WHAT IS ASKED
Skip all pictures, then print the remaining material exactly.

* BEGIN *

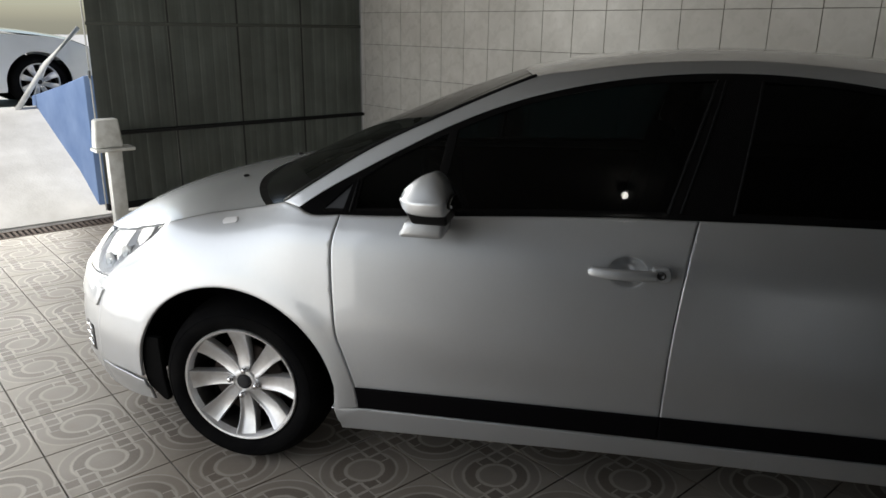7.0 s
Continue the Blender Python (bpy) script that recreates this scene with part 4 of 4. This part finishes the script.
grid(bm, [[(x, -w, z - 0.03), (x - 0.04, -w * 0.6, z), (x - 0.06, 0, z + 0.01), (x - 0.04, w * 0.6, z), (x, w, z - 0.03)] for x, w, z in ROOFL[:3]])
part("windscreen", bm, GLASSR, car2, "windscreen")
bm = bmesh.new()
grid(bm, [[(x, -w, z - 0.03), (x, 0, z + 0.01), (x, w, z - 0.03)] for x, w, z in ROOFL[5:]])
part("tailgate_window", bm, GLASSR, car2, "tailgate window")
for sg in (1, -1):
    bm = bmesh.new()
    top = [(x, sg * w, z - 0.03) for x, w, z in ROOFL]
    bot = [(x, sg * 0.76, float(np.interp(x, [h[0] for h in HULL], [h[2] for h in HULL]))) for x, w, z in ROOFL]
    grid(bm, [top, bot])
    part("side_window", bm, GLASSR, car2, "dark side windows")
box_part("floor_pan", (0.2, -0.6, 0.18), (3.7, 0.6, 0.24), DARK, car2, 0.01)
box_part("engine_bay", (0.18, -0.42, 0.25), (1.2, 0.42, 0.66), DARK, car2, 0.01)
for cx in (0.71, 3.13):
    for sg in (1, -1):
        wh = new("wheel")
        wh.parent = car2
        wheel(wh, cx, sg, 10)
        for c in wh.children:
            c.location = (0, -sg * 0.07, -0.02)

# ---- open book on the bonnet ----
PAPER = mat("book_paper", (0.80, 0.79, 0.78), 0.8)
INK = mat("grey_ink", (0.64, 0.64, 0.65), 0.8)
LEATHER = mat("brown_leather_cover", (0.025, 0.008, 0.005), 0.55, spec=0.3)
setin(LEATHER, "Base Color", ramp(LEATHER, noise_tex(LEATHER, 30, 5), [(0.3, (0.022, 0.007, 0.0045)), (0.7, (0.042, 0.013, 0.008))]))
PAGEEDGE = mat("page_edges", (0.060, 0.026, 0.018), 0.8, spec=0.2)
book = thing("open_book", "open book with brown cover lying on the car bonnet", "book", at=Matrix.Translation((2.262, -1.985, 0.898)) @ pose(0, 0, 0, 0, -5, 0) @ pose(0, 0, 0, 6, 0, 32))
BL, BW = 0.225, 0.36
bm = box(bmesh.new(), (-0.004, -BW, -0.004), (BL + 0.004, 0.004, 0.006), 0.002)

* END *

RESPONSE TO THE TASK
7.0 s
Continue the Blender Python (bpy) script that recreates this scene with part 4 of 4. This part finishes the script.
grid(bm, [[(x, -w, z - 0.03), (x - 0.04, -w * 0.6, z), (x - 0.06, 0, z + 0.01), (x - 0.04, w * 0.6, z), (x, w, z - 0.03)] for x, w, z in ROOFL[:3]])
part("windscreen", bm, GLASSR, car2, "windscreen")
bm = bmesh.new()
grid(bm, [[(x, -w, z - 0.03), (x, 0, z + 0.01), (x, w, z - 0.03)] for x, w, z in ROOFL[5:]])
part("tailgate_window", bm, GLASSR, car2, "tailgate window")
for sg in (1, -1):
    bm = bmesh.new()
    top = [(x, sg * w, z - 0.03) for x, w, z in ROOFL]
    bot = [(x, sg * 0.76, float(np.interp(x, [h[0] for h in HULL], [h[2] for h in HULL]))) for x, w, z in ROOFL]
    grid(bm, [top, bot])
    part("side_window", bm, GLASSR, car2, "dark side windows")
box_part("floor_pan", (0.2, -0.6, 0.18), (3.7, 0.6, 0.24), DARK, car2, 0.01)
box_part("engine_bay", (0.18, -0.42, 0.25), (1.2, 0.42, 0.66), DARK, car2, 0.01)
for cx in (0.71, 3.13):
    for sg in (1, -1):
        wh = new("wheel")
        wh.parent = car2
        wheel(wh, cx, sg, 10)
        for c in wh.children:
            c.location = (0, -sg * 0.07, -0.02)

# ---- open book on the bonnet ----
PAPER = mat("book_paper", (0.80, 0.79, 0.78), 0.8)
INK = mat("grey_ink", (0.64, 0.64, 0.65), 0.8)
LEATHER = mat("brown_leather_cover", (0.025, 0.008, 0.005), 0.55, spec=0.3)
setin(LEATHER, "Base Color", ramp(LEATHER, noise_tex(LEATHER, 30, 5), [(0.3, (0.022, 0.007, 0.0045)), (0.7, (0.042, 0.013, 0.008))]))
PAGEEDGE = mat("page_edges", (0.060, 0.026, 0.018), 0.8, spec=0.2)
book = thing("open_book", "open book with brown cover lying on the car bonnet", "book", at=Matrix.Translation((2.262, -1.985, 0.898)) @ pose(0, 0, 0, 0, -5, 0) @ pose(0, 0, 0, 6, 0, 32))
BL, BW = 0.225, 0.36
bm = box(bmesh.new(), (-0.004, -BW, -0.004), (BL + 0.004, 0.004, 0.006), 0.002)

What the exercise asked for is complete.